Sad music news. Knack frontman Doug Fieger has cancer. It looks pretty bad. They may have been one-hit (or one-album) wonders, but in 1979, they were a refreshing sound to those who were tired of the disco sound that permeated that year.
The summer of 1979. I’d still rather hear My Sharona
or Good Girls Don’t than We Are Family.
Good article also in the Post regarding the Rooney Rule. Don’t get me wrong, I understand the reason and concept of the rule. Good intentions. But when there are obvious candidates out there like Shanahan (2 Super Bowl wins) or Carroll (a pair of national championships), then bringing in a minority candidate to interview for a job they have no chance of getting—when we all know it’s a sham interview to satisfy the Rooney Rule—makes no sense. If there is no clear cut candidate, enforce the Rooney Rule. When there is an obvious candidate, waive the rule. Don’t make a joke out of the process.
Put it this way. In 1969, the Redskins let Otto Graham go. The replacement? Some guy named Vince Lombardi (who only coached the Redskins for one year before colon cancer took his life). Would you have enforced the Rooney Rule back then? I mean, if the ‘Skins could get the best candidate available…Lombardi…would you really want to…or need to…interview anyone else? I mean, come on.
Lane Kifflin, former Raiders coach and then Tennessee, is going to replace Carroll at USC.
Forget some of the celebrity weddings. Jolie/Pitt. Streisand/Brolin. Can you imagine what the circus of paparazzi will be like, all (like the National Enquirer) trying to get shots of Jeter’s wedding?
Joel Sherman in the Post is reporting that apparently the Yanks are budgeting $2M for their LF situation this year. Hairston? Nady? Reed Johnson? But if that is the truth, certainly not JD. No way he goes from $13M to $2M.
For what it’s worth, compare Greg Maddux to Roger Clemens. Compare Ken Griffey Jr. to McGwire. For what we know, Maddux and Griffey’s numbers are clean…and better than Clemens’ and McGwire’s. Just saying…and why the respect (and first ballot votes) should be so much greater for Maddux and Griffey.
The worst part about the steroid era is that we suspect. Our suspicions about McGwire have proved true. But for others, we just don’t know…Peter Gammons writes,
Last spring, Mike Piazza talked to me about the accusations of steroid use and seemed legitimately shaken. Piazza is a smart, good man — one we all hope was clean — but he is going to have to deal with rumors and innuendo.

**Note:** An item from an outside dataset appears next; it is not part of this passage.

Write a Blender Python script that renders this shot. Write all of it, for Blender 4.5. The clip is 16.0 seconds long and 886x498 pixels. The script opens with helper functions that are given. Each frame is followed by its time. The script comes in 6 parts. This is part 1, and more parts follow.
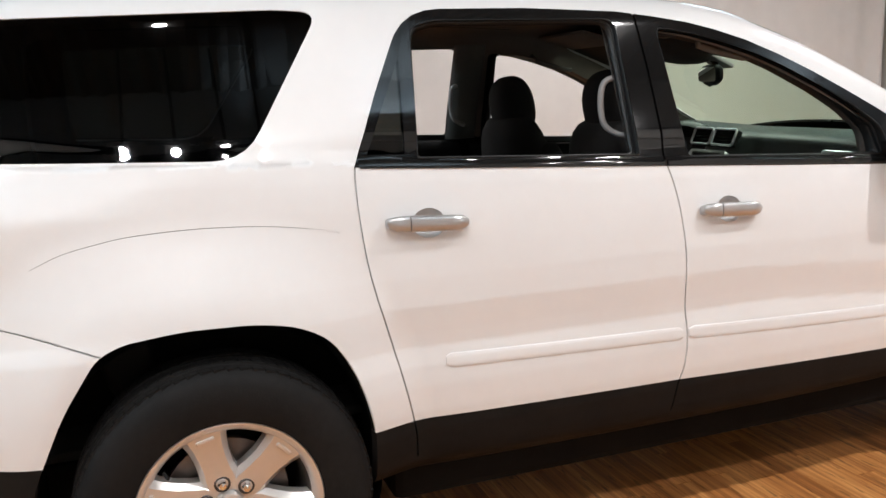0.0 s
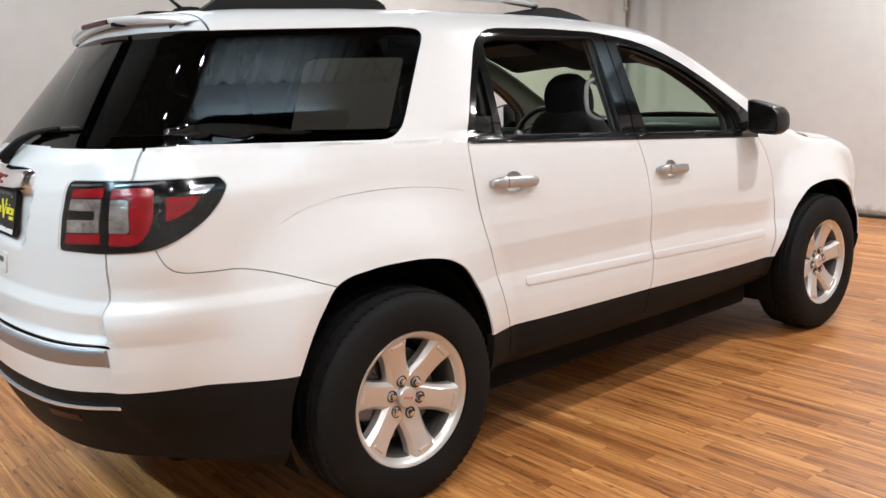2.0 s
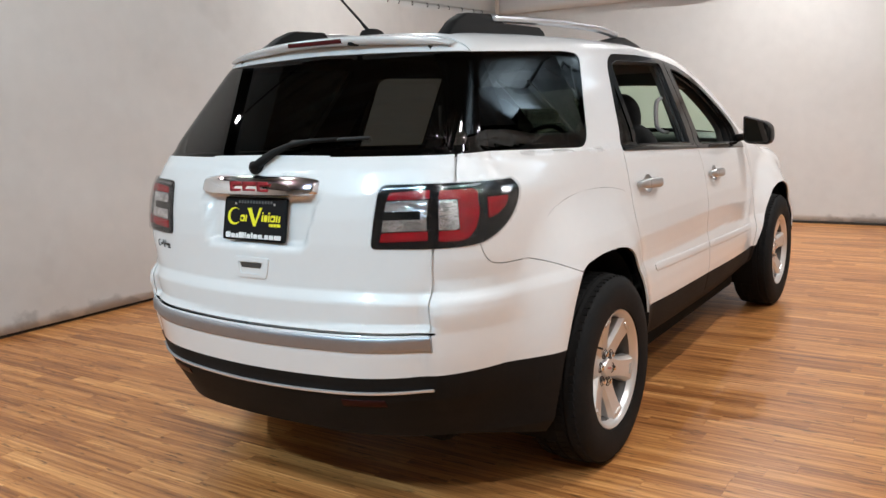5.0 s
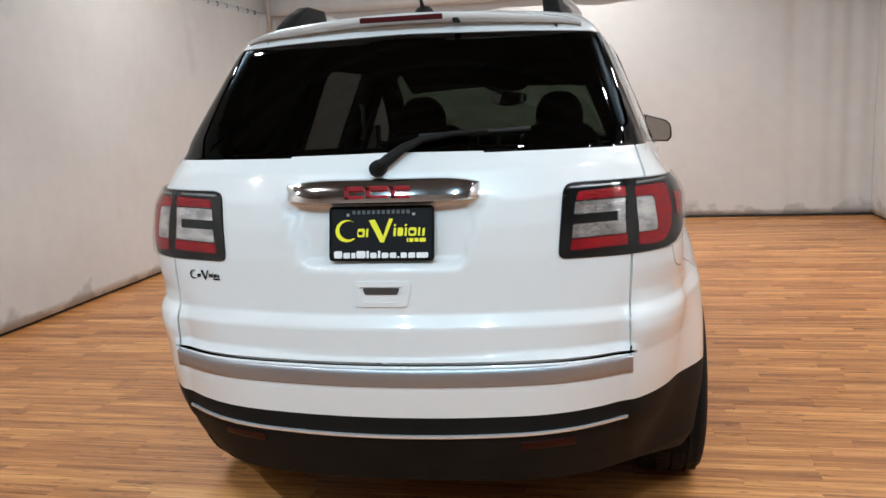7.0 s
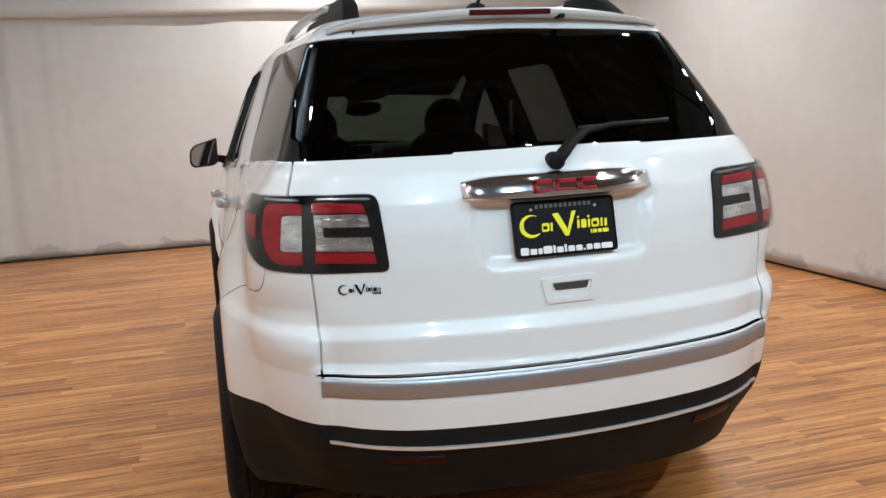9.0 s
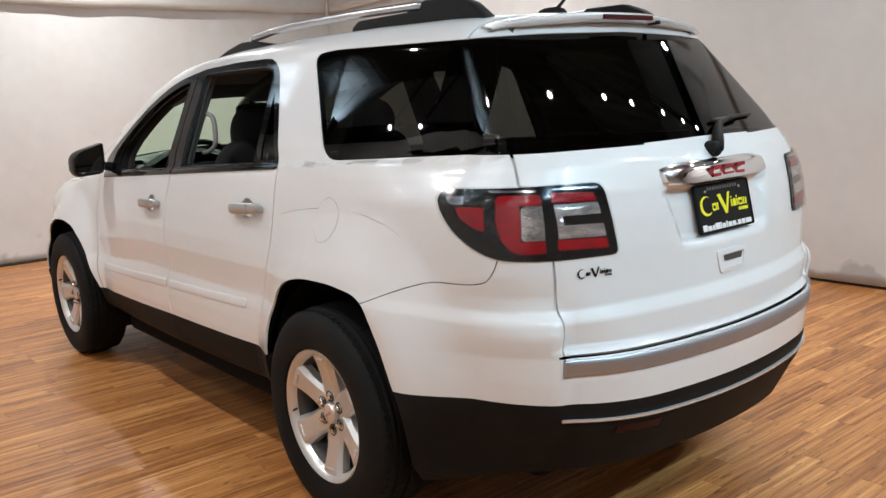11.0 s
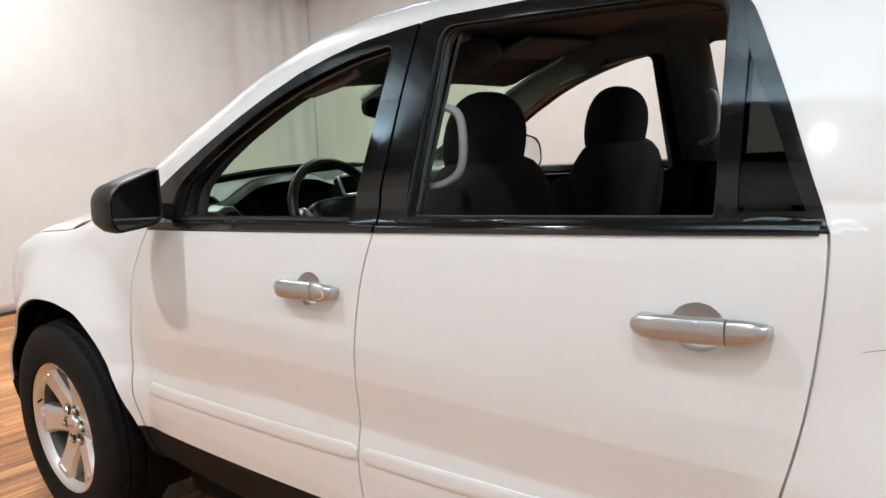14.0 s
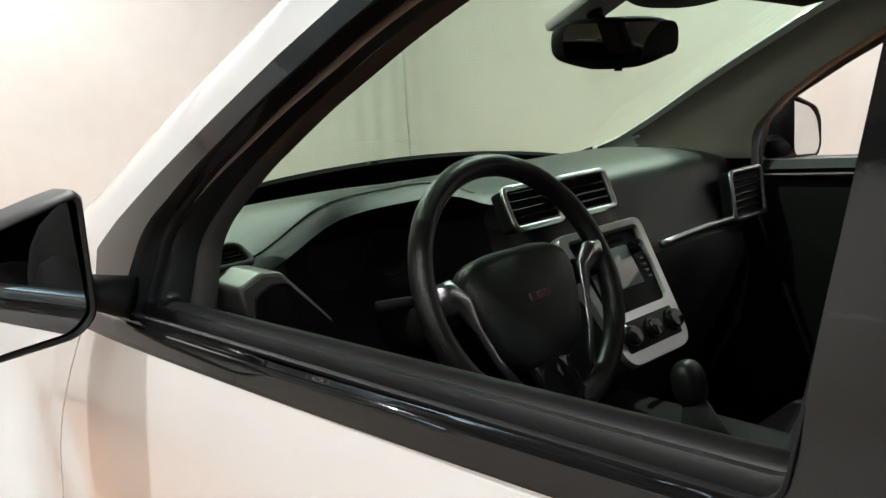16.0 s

Sammy Sosa will have to answer the assumptions. So will Clemens and Barry Bonds and many others.
So will Jeff Bagwell when his name appears on the ballot next winter. Bagwell’s name has never turned up on any report. He lost bulk his last few seasons, but he couldn’t lift a weight for five years because of congenital arthritis in his shoulder. This summer, two of his closest friends in the game adamantly maintained there is no chance he cheated.
Bagwell, according to Elias Sports Bureau, is one of nine players with 1,500 runs, 1,500 RBIs and 200 steals — the other eight are in the Hall of Fame. Compare him to Jim Rice, and you’ll see that Bagwell had 67 more homers, 78 more RBIs, 268 more runs, 135 more extra-base hits, 84 more total bases and one more Gold Glove. His on-base percentage was 56 points higher than Rice, his slugging 38 points higher, his OPS 94 points higher and his OPS-plus 21 points higher. No doubt, no question a Hall of Famer.
I wrote the other day about Bagwell and the suspicions. If I definitely, positively KNEW he was clean, then I would consider him a HOF worthy player. But we don’t know, and that is the problem. We’d like to believe Clemens, a sure-shot 1st ballot HOF if clean, but the suspicions are too great.
God forbid someone like Jeter or Rivera be guilty. I can’t think of two cleaner players in the game.